The red marks & yellow line indicate the minimum & maximum distance. The blue mark is 1/2
way and where I positioned the flange for taking the driveshaft measurements.

The driveshaft is another critical component. Back in January, Herman called to tell me that he just had a club member lose his tranny because the driveshaft moved the flange back into the rear seal. Initially it caused an unnoticed minor leak but while on a trip the seal finally failed, dumped all the gear oil and destroyed the tranny. Since then he's caught a few others before they failed. The problem varies from model to model and is worse with those cars that have lots of rear suspension movement or have worn engine mounts. The root of the problem is that the rear tranny flange is a slip (it slides onto the output shaft splines and can move in & out) and the stock Triumph driveshaft also has a splined slip that allows the driveshaft to move in & out too. Herman supplies a locking collar that keeps the driveshaft from collapsing but there's nothing to keep it from expanding. Many people think that the threaded cap on the shaft is also a locking collar but, in fact, it's just a dust cap. When I brought my driveshaft to the shop, he tightened that cap as much as he could and then easily pulled the driveshaft completely apart. The driveshaft shop also agreed with Herman that you should NEVER have two slips in one driveline. As a result I went with a new solid shaft that included new u-joints, yokes & flanges and balancing for $210. If you plan on doing this conversion, budget for a new driveshaft custom made to your measurements. And, I stress, every car will measure a little differently. When we installed the engine, we positioned it as far back on the new engine mounts as possible to allow for ease of fan belt replacement. Then I also had a Nissan differential installed using the Goodparts' kit on all new Nylatron bushings. As a result my flange to flange driveshaft length was almost an inch shorter then the one Al Gary had made up at about the same time.
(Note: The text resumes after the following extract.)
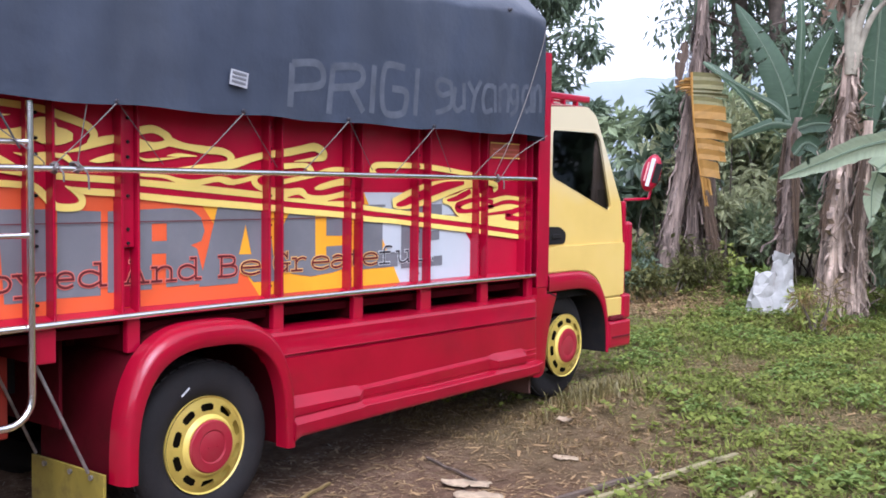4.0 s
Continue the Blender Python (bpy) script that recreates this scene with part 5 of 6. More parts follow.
def banana_leaf(bm, points, width, rng, torn=0.25, flat=None, sides=(1, -1)):
    """A long blade on a bending midrib, with torn strips along its edges."""
    line = spline(points, 8)
    n = len(line) - 1
    side0 = Vector(flat) if flat else None
    vein = bm.verts.layers.float.get("vein") or bm.verts.layers.float.new("vein")
    shift = rng.uniform(0, 50)
    for sgn in sides:
        prev = None
        for i, p in enumerate(line):
            t = i / n
            d = (line[min(i + 1, n)] - line[max(i - 1, 0)]).normalized()
            step = (p - line[max(i - 1, 0)]).length
            line_at = line_at + step if i else 0.0
            s = side0 - d * side0.dot(d) if side0 else d.cross(Vector((0, 0, 1)))
            if s.length < 1e-3:
                s = Vector((0, 1, 0))
            s.normalize()
            up = s.cross(d).normalized()
            w = width / 2 * math.sin(math.pi * min(1, 0.06 + 0.94 * t) ** 0.75) ** 0.6 if 0 < t < 1 else 0.01
            w *= 1 - torn * rng.random()
            e = p + s * sgn * w + up * (-0.25 * w)
            m = p + s * sgn * w * 0.5 + up * (0.06 * w)
            row = (p.copy(), m, e)
            if prev:
                cut = rng.random() < torn * 0.6
                a = [bm.verts.new(q) for q in prev]
                b = [bm.verts.new(q if not cut or k == 0 else q - d * 0.03) for k, q in enumerate(row)]
                for k in range(3):
                    a[k][vein] = shift + 3 * sgn + line_at - step - 0.12 * k * width
                    b[k][vein] = shift + 3 * sgn + line_at - 0.12 * k * width
                for k in range(2):
                    bm.faces.new((a[k], a[k + 1], b[k + 1], b[k]))
            prev = row
    if torn < 0.5:
        bmesh.ops.remove_doubles(bm, verts=bm.verts[:], dist=1e-5)
    bm.faces.ensure_lookup_table()
    flat_faces = len(bm.faces)
    tube(line, 0.02, 5, bm, 0.004)
    bm.faces.ensure_lookup_table()
    for f in bm.faces[flat_faces:]:
        f.material_index = 1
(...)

A perfect fit eliminates any worries!

OK....... back to the tranny. Time to get the shifter housing installed, hook up the braided line to the M/C, install the speedometer cable and attach the bleeder valve.
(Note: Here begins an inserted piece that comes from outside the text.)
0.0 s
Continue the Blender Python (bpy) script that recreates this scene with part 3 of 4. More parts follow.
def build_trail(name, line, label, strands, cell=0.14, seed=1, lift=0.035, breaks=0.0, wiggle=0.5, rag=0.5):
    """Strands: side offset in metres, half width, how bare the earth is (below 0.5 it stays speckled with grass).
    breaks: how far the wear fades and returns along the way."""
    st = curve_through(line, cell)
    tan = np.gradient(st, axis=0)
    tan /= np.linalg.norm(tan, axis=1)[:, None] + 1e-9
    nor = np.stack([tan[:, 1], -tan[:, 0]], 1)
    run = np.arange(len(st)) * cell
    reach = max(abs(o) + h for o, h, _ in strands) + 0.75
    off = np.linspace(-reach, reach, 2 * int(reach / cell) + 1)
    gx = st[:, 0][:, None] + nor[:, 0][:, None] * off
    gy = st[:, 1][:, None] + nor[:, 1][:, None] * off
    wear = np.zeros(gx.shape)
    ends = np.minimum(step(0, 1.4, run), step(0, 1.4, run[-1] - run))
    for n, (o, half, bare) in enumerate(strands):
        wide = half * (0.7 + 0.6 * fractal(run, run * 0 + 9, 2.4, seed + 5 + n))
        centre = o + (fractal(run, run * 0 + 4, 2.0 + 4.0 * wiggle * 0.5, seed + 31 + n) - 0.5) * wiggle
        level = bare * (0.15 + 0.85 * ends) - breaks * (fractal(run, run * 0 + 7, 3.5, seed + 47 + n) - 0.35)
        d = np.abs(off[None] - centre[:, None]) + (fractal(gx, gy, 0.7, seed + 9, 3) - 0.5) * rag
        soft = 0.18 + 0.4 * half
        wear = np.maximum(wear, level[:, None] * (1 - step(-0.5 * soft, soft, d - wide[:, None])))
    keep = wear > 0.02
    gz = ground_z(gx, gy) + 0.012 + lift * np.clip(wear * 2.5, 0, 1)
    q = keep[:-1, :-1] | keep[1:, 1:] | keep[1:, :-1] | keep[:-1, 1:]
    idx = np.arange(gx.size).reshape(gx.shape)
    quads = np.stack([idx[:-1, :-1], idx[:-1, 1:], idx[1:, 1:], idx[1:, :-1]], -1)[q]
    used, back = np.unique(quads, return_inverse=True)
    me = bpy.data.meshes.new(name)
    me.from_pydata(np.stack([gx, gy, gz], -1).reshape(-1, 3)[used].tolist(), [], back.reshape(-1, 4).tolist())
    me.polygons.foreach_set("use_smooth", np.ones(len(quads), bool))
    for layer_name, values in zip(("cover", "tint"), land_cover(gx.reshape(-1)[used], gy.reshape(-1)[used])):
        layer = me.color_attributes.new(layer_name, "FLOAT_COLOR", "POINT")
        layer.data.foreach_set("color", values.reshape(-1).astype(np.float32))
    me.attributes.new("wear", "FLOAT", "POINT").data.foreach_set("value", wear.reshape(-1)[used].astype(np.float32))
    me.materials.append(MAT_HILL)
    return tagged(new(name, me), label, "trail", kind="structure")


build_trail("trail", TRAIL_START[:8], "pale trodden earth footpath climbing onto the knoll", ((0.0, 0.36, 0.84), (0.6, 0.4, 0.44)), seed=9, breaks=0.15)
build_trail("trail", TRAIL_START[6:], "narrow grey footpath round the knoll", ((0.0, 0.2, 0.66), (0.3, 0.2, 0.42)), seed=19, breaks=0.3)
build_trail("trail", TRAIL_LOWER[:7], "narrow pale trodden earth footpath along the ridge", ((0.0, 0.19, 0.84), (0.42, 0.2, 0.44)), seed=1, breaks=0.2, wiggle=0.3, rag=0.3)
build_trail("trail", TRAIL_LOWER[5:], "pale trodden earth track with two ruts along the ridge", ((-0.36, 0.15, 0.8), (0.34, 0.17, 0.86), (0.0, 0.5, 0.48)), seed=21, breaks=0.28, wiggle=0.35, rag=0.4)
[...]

Make sure you grease the shifter top and cover.....it's metal on metal!

Yellow area points to the overflow fill plug.

Herman provides some nice SS braided hoses for the clutch M/C and for the bleeder valve as well as a long length of speedometer cable and a custom bracket.
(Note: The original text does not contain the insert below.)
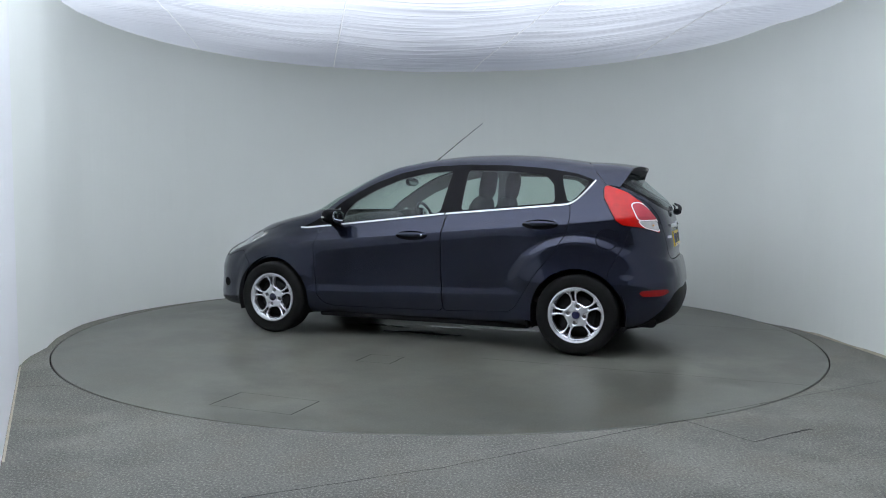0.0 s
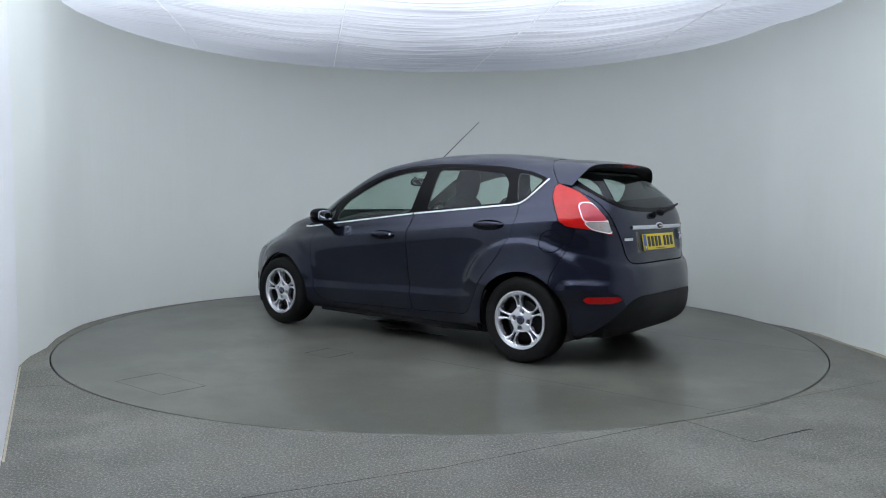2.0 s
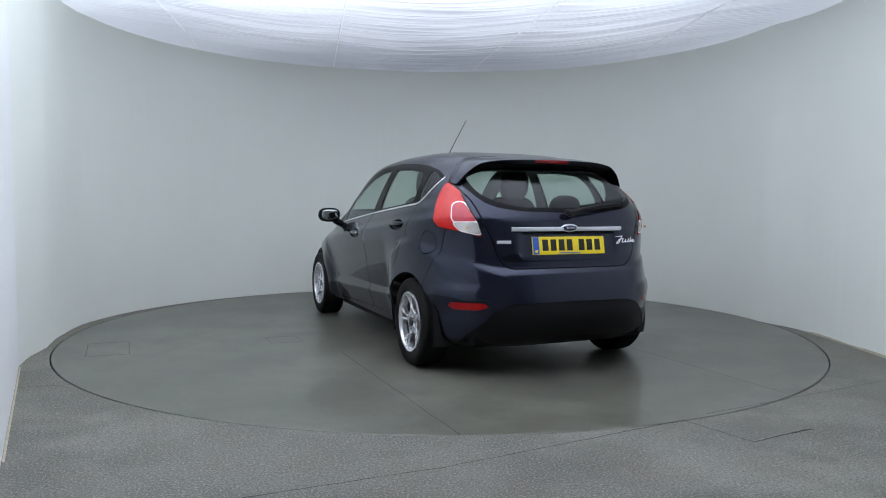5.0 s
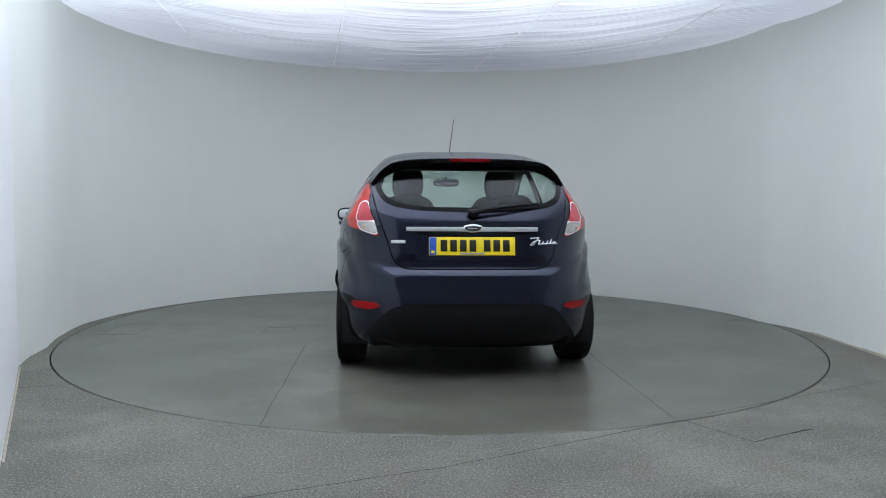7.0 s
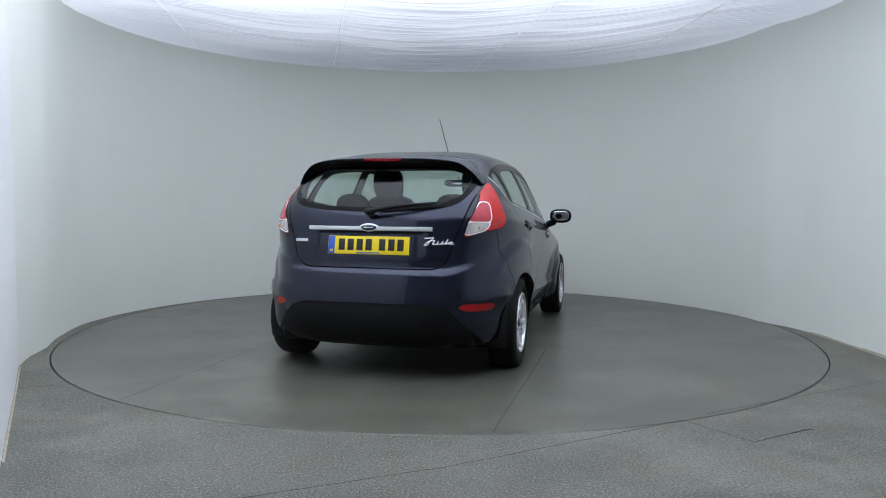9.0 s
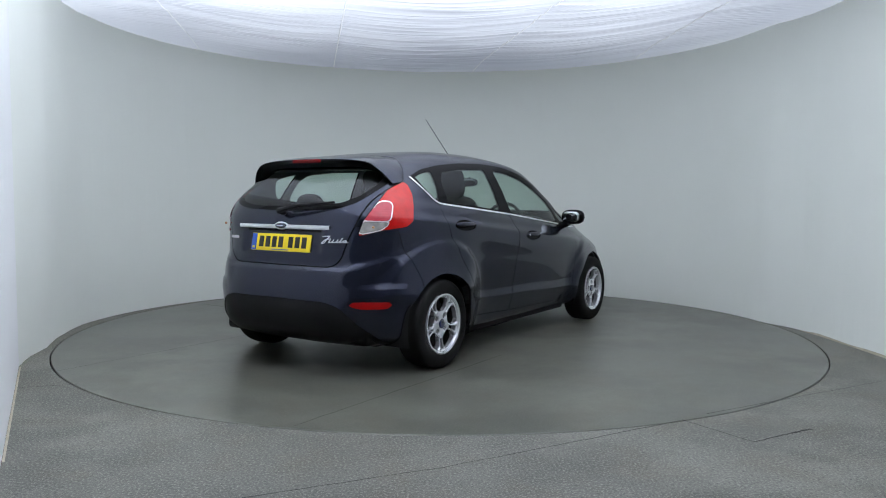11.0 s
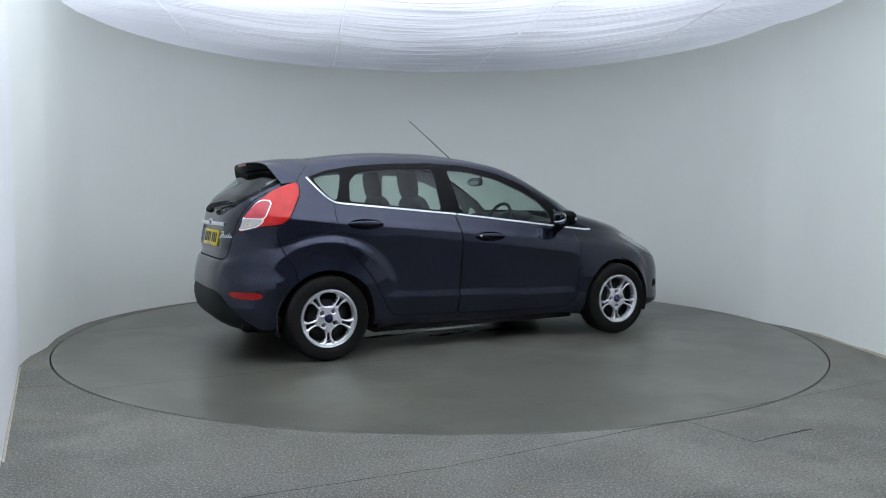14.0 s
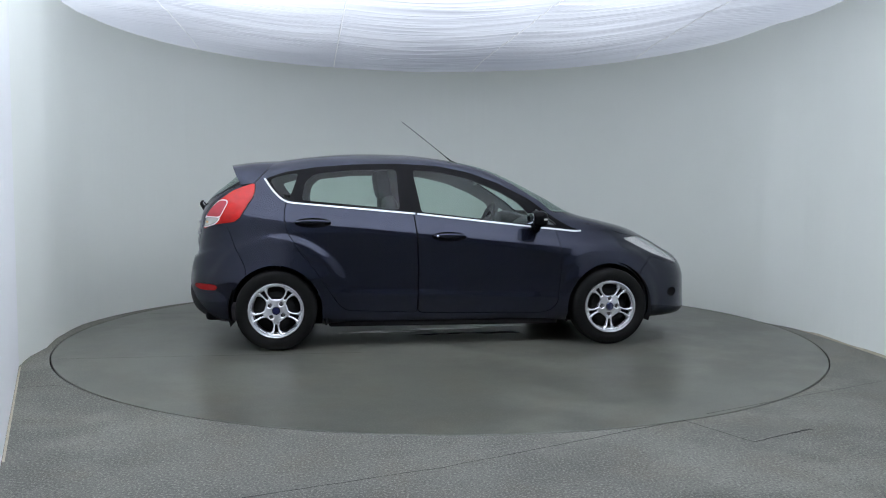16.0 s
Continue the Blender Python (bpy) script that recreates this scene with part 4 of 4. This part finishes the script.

Here's 2 views of the bleeder hose. The bell housing has a threaded hole for the bracket.

Speedo cable routing out of the connection, through the frame and then under the tranny to the
other side. Keep the bends real gentle or the speedometer reading will jump around.

Here's the speedo cable bracket. I had to bend it to get a fit I was happy with.

Before you can bleed the clutch you need to install the Clutch Pedal Stop Bracket.......... this nifty little device is what determines when you clutch disengages and prevents you from overextending the t/o bearing. Herman's original kits came with a bolt that you had to correctly position behind the clutch pedal and then drill a hole in the firewall to attach it too. This new bracket takes all of the guesswork out of the equation.

The bracket is nicely machined for a perfect fit.

The bracket mounts on the bottom servo bolts. Pretty ugly pedal box........ that's what leaking
 brake fluid will do when you brake m/c lets go!

Bleeding The Clutch

So here's how Herman told me to bleed the clutch...... pay attention because it's not what you think:

  1. Remove the pedal stop bolt

  2. Let the bleeder valve hose hang straight down

  3. Fill m/c with brake fluid - use ONLY DOT 4 fluid. DO NOT use DOT 5 Silicon fluid!!!

  4. Open the clutch bleeder valve

  5. Pump the clutch until fluid flows in a nice steady stream

  6. Don't empty the m/c or you'll have to start over again.

  7. Shut the valve and refill the m/c

  8. Repeat steps # 4, 5 & 6

  9. Don't overfill the m/c. Leave it about 3/4" from the top. As the clutch wears down, the fluid will rise higher in the m/c

  10. Reinstall the clutch pedal stop bolt

You probably noticed that there was no mention of getting all of the air out of the system. Herman swears by this process and doesn't worry about bleeding until there are no more air bubbles. He said it's a self-adjusting clutch. And I can tell you that my pedal has great feel.

Setting the Clutch Release Point

OK...technically, you aren't setting the release point. You're going to set the pedal stop bolt just past the clutch release point. Run your tranny through the gears and feel how easily it shifts. It should shift just as easily once the engine is running and the clutch is disengaged.

Start with the stop bolt screwed out as far as it will go and still stay in the bracket. My car was on jack stands so I just started it in 1st gear and tried to shift into 2nd gear which it did with some effort. So I screwed the bolt in a turn or two and tried again. I kept doing this until I could easily shift through all 6 gears without any grinding or heavy resistance. The best grinding tests are 1st and reverse. Once I could easily go through all the gears, I turned the bolt in another turn and locked it down.

Now that I'm driving the car I have to pay attention to fully depressing the clutch pedal to get a nice easy shift. If I try to shift with the pedal only partially depressed, I get a "drag-like" feel which tells me the clutch is full released.